What you will do
Exclude the pictures and return every line exactly as written.

Supplied information

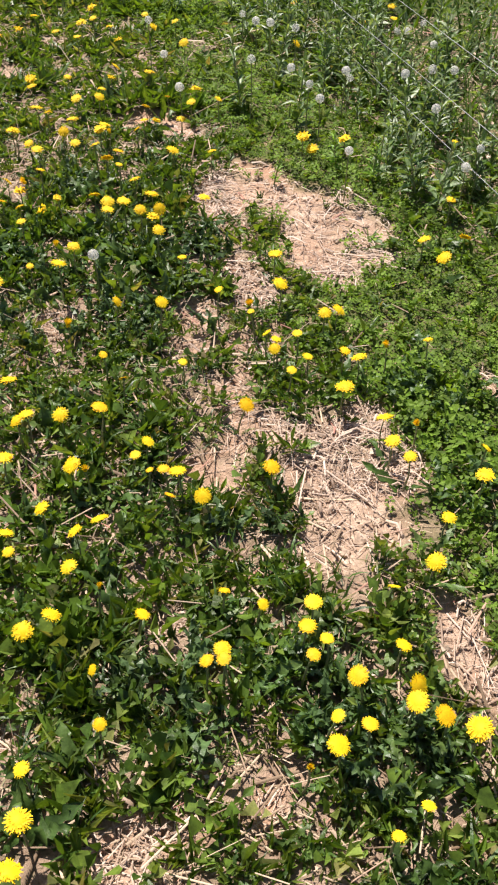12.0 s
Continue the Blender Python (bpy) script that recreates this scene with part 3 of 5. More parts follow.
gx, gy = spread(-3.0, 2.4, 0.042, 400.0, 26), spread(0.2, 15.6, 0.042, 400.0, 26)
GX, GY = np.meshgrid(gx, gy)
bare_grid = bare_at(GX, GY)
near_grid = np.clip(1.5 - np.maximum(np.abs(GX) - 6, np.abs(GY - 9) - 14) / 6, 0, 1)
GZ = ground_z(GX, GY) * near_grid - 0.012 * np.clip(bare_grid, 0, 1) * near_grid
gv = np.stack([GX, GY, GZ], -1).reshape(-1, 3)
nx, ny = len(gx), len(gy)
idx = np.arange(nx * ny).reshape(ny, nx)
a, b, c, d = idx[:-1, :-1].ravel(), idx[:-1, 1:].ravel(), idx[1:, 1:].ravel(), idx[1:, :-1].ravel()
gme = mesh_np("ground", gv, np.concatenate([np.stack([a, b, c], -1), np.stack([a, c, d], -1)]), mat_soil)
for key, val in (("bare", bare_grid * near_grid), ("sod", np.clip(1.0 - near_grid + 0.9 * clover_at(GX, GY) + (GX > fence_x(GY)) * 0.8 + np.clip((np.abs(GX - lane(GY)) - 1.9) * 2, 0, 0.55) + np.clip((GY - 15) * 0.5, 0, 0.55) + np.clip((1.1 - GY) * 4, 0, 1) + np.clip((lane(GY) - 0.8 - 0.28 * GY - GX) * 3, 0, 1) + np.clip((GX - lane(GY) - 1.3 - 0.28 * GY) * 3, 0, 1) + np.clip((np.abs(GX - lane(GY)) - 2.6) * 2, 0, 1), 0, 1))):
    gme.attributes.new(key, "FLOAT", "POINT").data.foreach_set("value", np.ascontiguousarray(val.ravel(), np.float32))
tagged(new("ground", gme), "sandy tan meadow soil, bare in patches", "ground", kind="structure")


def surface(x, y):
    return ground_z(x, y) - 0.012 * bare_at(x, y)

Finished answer
12.0 s
Continue the Blender Python (bpy) script that recreates this scene with part 3 of 5. More parts follow.
gx, gy = spread(-3.0, 2.4, 0.042, 400.0, 26), spread(0.2, 15.6, 0.042, 400.0, 26)
GX, GY = np.meshgrid(gx, gy)
bare_grid = bare_at(GX, GY)
near_grid = np.clip(1.5 - np.maximum(np.abs(GX) - 6, np.abs(GY - 9) - 14) / 6, 0, 1)
GZ = ground_z(GX, GY) * near_grid - 0.012 * np.clip(bare_grid, 0, 1) * near_grid
gv = np.stack([GX, GY, GZ], -1).reshape(-1, 3)
nx, ny = len(gx), len(gy)
idx = np.arange(nx * ny).reshape(ny, nx)
a, b, c, d = idx[:-1, :-1].ravel(), idx[:-1, 1:].ravel(), idx[1:, 1:].ravel(), idx[1:, :-1].ravel()
gme = mesh_np("ground", gv, np.concatenate([np.stack([a, b, c], -1), np.stack([a, c, d], -1)]), mat_soil)
for key, val in (("bare", bare_grid * near_grid), ("sod", np.clip(1.0 - near_grid + 0.9 * clover_at(GX, GY) + (GX > fence_x(GY)) * 0.8 + np.clip((np.abs(GX - lane(GY)) - 1.9) * 2, 0, 0.55) + np.clip((GY - 15) * 0.5, 0, 0.55) + np.clip((1.1 - GY) * 4, 0, 1) + np.clip((lane(GY) - 0.8 - 0.28 * GY - GX) * 3, 0, 1) + np.clip((GX - lane(GY) - 1.3 - 0.28 * GY) * 3, 0, 1) + np.clip((np.abs(GX - lane(GY)) - 2.6) * 2, 0, 1), 0, 1))):
    gme.attributes.new(key, "FLOAT", "POINT").data.foreach_set("value", np.ascontiguousarray(val.ravel(), np.float32))
tagged(new("ground", gme), "sandy tan meadow soil, bare in patches", "ground", kind="structure")


def surface(x, y):
    return ground_z(x, y) - 0.012 * bare_at(x, y)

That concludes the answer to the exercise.